Au programme, pour l’essentiel, le calendrier des opérations de renouvellement. Point sur lequel, la CFDT est parvenue à obtenir de significatives améliorations.

Pour rappel, nous étions partis d’un calendrier qui ne permettait à nos mandataires de liste de commencer à déposer les listes de candidats et les dossiers de candidature qu’à compter du 16 juillet. Et ce jusqu’au 15 septembre. Ce qui était, à proprement parler, injouable !!

Finalement, notre intervention aura utilement permis de gagner un mois de période active pour nos mandataires de liste. Ce via :

- la reconnaissance d’une période dite d’opérations préparatoires qui courra du 16 juin au 7 juillet ; période au cours de laquelle les mandataires de liste pourront commencer à établir les listes et à constituer les dossiers directement sur le site… sans toutefois pouvoir les transmettre.

- l’ouverture de la période de dépôt dès le 7 juillet -jour de la publication de l’arrêté de répartition des sièges- (en lieu et place du 16 juillet) ; période au cours de laquelle les mandataires de liste pourront continuer leur travail de constitution des listes et des dossiers tout en commençant à les transmettre à l’administration.

Par ailleurs, nous avons également gagné un significatif allégement de la charge de travail de nos mandataires de liste via des démarches allégées - notamment en termes de production de documents - pour les conseillers déjà en fonction et candidatant au sein du même conseil et de la même section. 

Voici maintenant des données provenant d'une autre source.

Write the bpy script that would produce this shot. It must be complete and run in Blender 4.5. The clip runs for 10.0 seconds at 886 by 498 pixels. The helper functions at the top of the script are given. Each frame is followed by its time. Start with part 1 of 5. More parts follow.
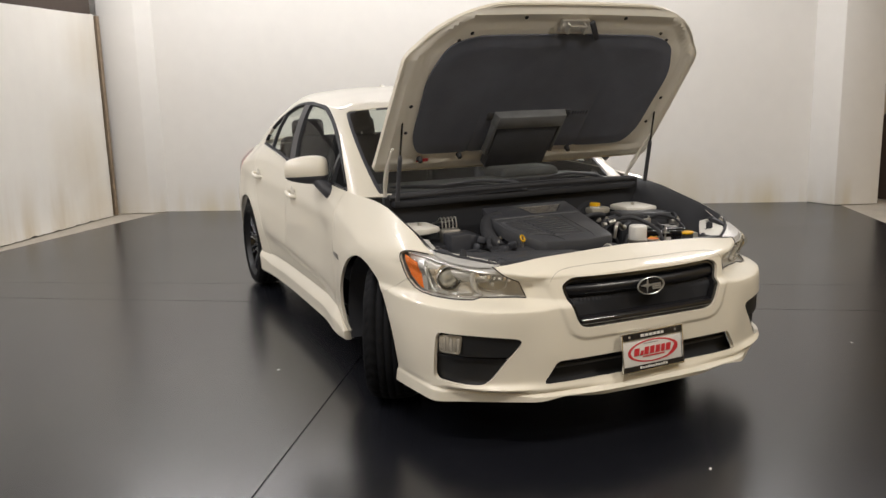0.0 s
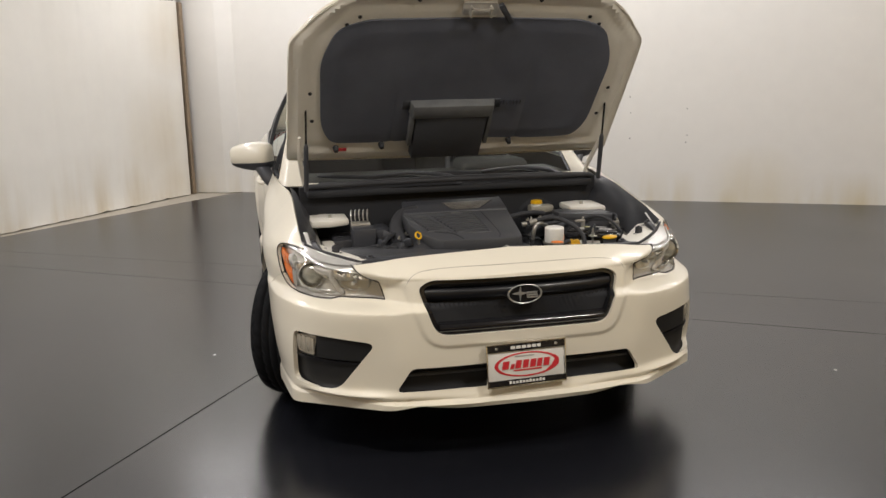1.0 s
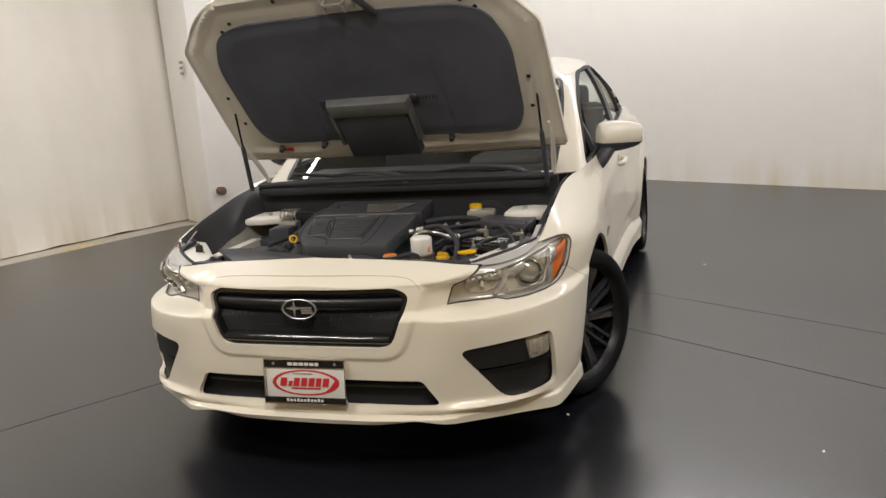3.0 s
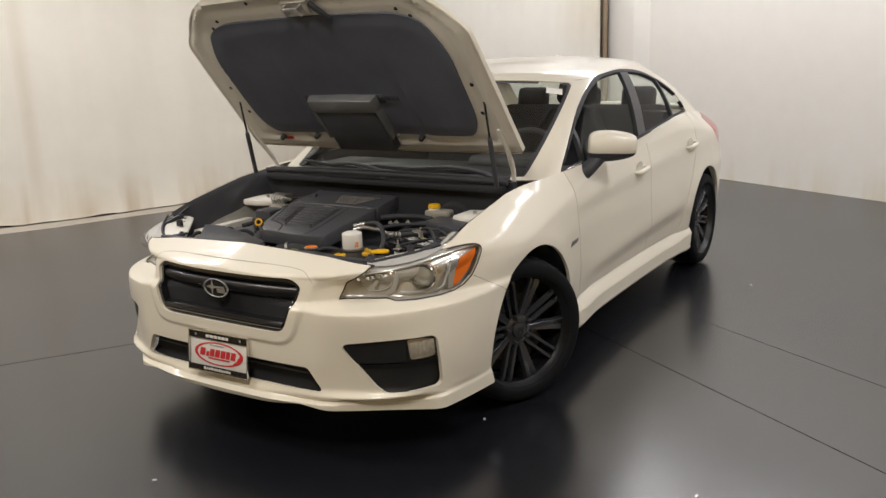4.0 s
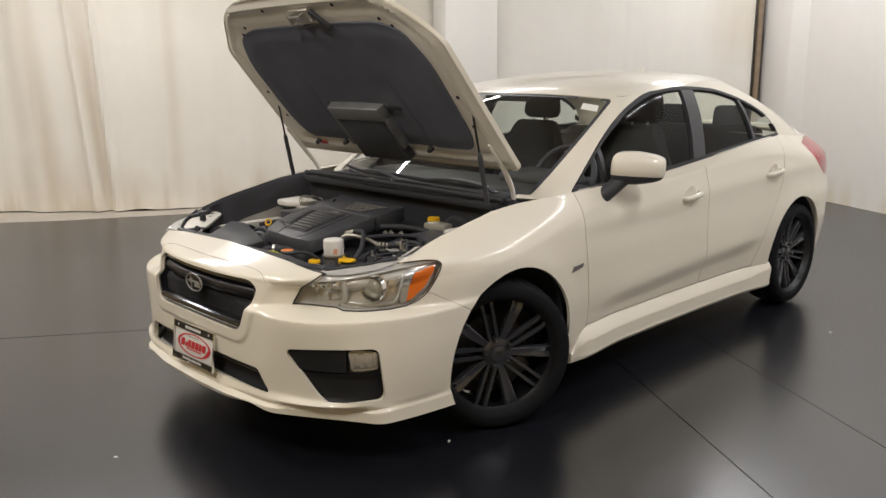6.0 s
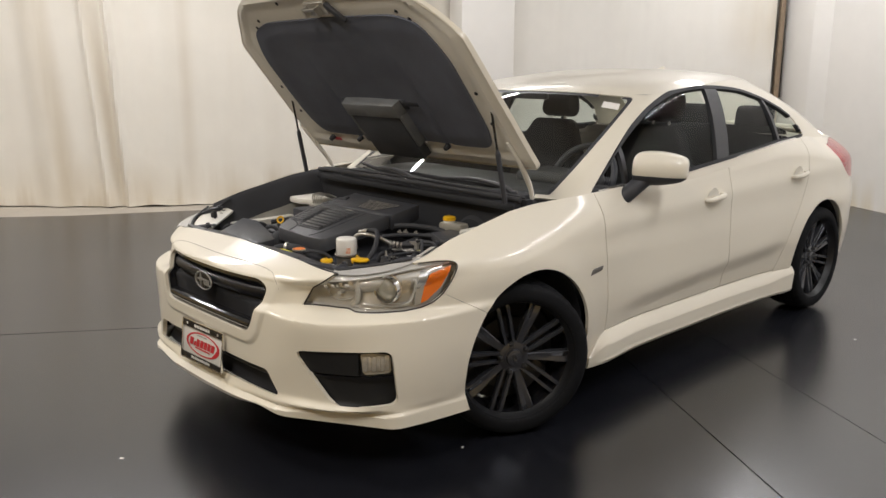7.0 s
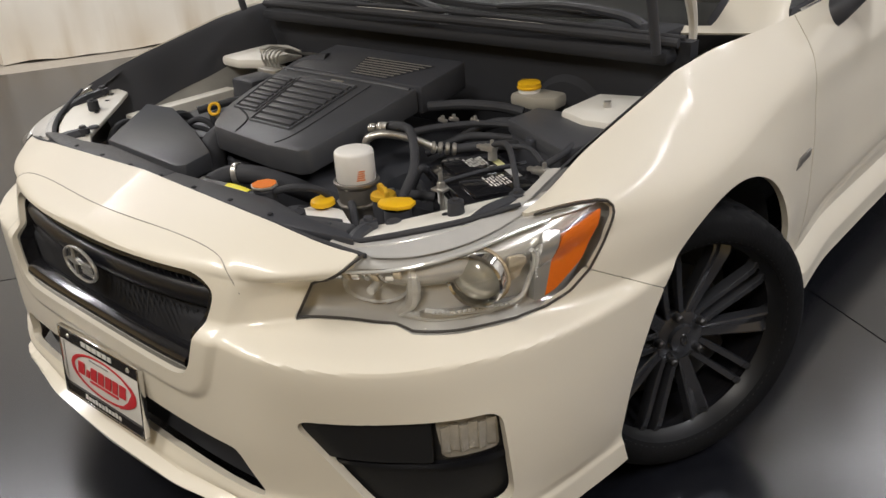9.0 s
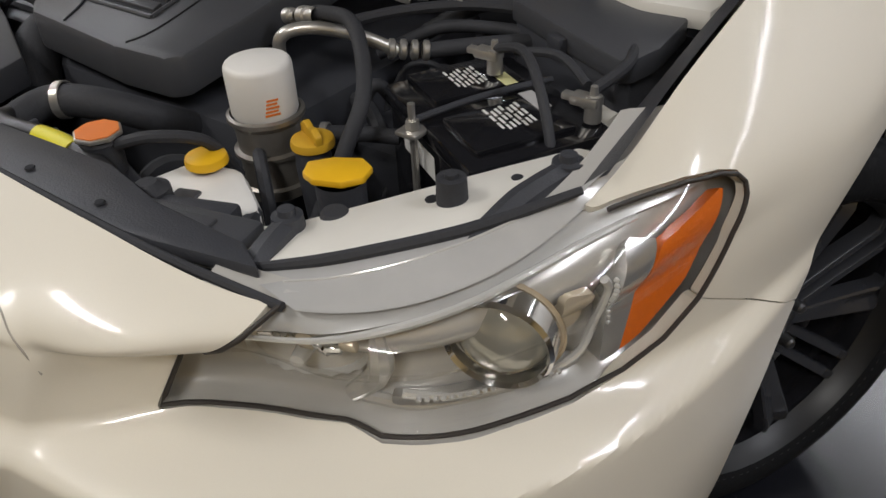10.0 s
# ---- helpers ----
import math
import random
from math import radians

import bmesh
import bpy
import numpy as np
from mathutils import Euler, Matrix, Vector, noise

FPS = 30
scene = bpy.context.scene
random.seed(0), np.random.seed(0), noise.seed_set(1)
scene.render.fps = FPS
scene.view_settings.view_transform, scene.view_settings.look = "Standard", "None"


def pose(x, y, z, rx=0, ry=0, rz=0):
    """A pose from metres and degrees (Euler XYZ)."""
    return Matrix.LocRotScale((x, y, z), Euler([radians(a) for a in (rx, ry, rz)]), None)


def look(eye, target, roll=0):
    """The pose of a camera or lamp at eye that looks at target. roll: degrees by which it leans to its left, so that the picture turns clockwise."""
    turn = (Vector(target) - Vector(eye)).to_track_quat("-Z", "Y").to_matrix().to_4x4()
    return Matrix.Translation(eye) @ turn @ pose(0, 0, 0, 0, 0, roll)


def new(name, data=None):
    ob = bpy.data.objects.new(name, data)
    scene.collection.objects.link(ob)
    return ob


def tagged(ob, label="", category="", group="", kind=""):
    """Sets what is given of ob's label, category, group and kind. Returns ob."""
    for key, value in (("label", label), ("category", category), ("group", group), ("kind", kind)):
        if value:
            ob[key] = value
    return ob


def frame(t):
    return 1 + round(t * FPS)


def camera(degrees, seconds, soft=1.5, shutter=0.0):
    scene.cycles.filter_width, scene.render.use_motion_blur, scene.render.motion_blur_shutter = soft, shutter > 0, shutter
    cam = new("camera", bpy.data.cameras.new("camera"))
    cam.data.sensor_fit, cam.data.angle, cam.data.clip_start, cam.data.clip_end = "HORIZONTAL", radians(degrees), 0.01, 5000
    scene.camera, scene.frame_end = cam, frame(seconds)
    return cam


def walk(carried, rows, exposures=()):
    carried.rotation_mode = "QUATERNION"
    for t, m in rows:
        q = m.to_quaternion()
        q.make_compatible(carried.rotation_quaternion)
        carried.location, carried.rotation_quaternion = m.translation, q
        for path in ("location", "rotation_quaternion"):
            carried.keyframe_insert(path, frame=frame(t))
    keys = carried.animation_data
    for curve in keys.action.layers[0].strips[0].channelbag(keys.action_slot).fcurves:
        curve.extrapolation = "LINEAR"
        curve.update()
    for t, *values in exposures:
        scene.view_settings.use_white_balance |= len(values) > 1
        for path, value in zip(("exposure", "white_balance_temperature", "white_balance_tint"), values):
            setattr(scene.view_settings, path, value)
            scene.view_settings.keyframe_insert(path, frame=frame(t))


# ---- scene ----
cam = camera(56.3, 10.0)
PATH = [
    (0, (-2.038, -3.461, 1.413), (-1.24, -1.669, 1.027), -1.5),
    (0.5, (-1.501, -3.587, 1.398), (-0.868, -1.73, 1.011), -1.2),
    (1, (-0.947, -3.635, 1.396), (-0.498, -1.73, 0.985), -1.0),
    (1.5, (-0.391, -3.585, 1.389), (-0.148, -1.647, 0.962), -1.8),
    (2, (0.212, -3.542, 1.399), (0.155, -1.592, 0.955), -2.3),
    (2.5, (0.763, -3.42, 1.378), (0.425, -1.497, 0.941), -3.2),
    (3, (1.348, -3.319, 1.378), (0.726, -1.465, 0.956), -4.6),
    (4.3, (2.562, -2.822, 1.45), (1.417, -1.248, 0.988), -1.1),
    (4.5, (2.663, -2.723, 1.428), (1.466, -1.189, 0.966), -0.8),
    (5, (2.829, -2.504, 1.439), (1.53, -1.05, 0.99), -0.9),
    (5.5, (2.967, -2.4, 1.444), (1.591, -1.015, 1.011), -0.9),
    (7, (2.89, -2.32, 1.426), (1.459, -0.989, 0.996), 0.2),
    (7.5, (2.606, -2.183, 1.415), (1.184, -0.869, 0.915), -0.5),
    (8, (2.261, -1.942, 1.381), (0.87, -0.635, 0.785), -1.7),
    (8.5, (1.886, -1.695, 1.34), (0.536, -0.393, 0.646), -3.0),
    (9, (1.504, -1.468, 1.288), (0.265, -0.153, 0.43), -3.9),
    (9.5, (1.211, -1.177, 1.206), (0.054, 0.064, 0.148), -4.9),
    (10, (1.024, -1.008, 1.139), (0.005, 0.258, -0.028), -3.2),
]
walk(cam, [(t, look(eye, target, roll)) for t, eye, target, roll in PATH], [(0, 0.16, 6330, 11.5), (1.0, 0.20, 6330, 11.5), (2.0, 0.27, 6330, 11.5), (3.0, 0.22, 6330, 11.5), (4.5, 0.18, 6300, 11.5), (6.0, 0.15, 6280, 11.5), (7.5, 0.22, 6240, 11.5), (8.6, 0.25, 6200, 11.5), (9.2, 0.16, 6150, 11.5), (10, -0.11, 5950, 11.5)])

# ---- world and large lights ----
world = bpy.data.worlds.new("world")
scene.world = world
world.use_nodes = True
world.node_tree.nodes["Background"].inputs[0].default_value = (0.9, 0.88, 0.84, 1)
world.node_tree.nodes["Background"].inputs[1].default_value = 0.05
scene.view_settings.exposure = 0.0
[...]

Seule déception, la période de dépôt qui se clôturera bien le 15 septembre… et non le 15 octobre comme nous l’avions revendiqué car, informatiquement, il a paru impossible au ministère de la Justice de faire se chevaucher période de dépôt (par les mandataires de liste) et période d’instruction (par l’administration).

Quoiqu’il en soit, ce temps gagné en amont devrait tout de même nous permettre d’appréhender avec davantage de sérénité les échéances à venir.


 

[1] Art. 675 CPC et R. 1454-26 al. 1e C. trav.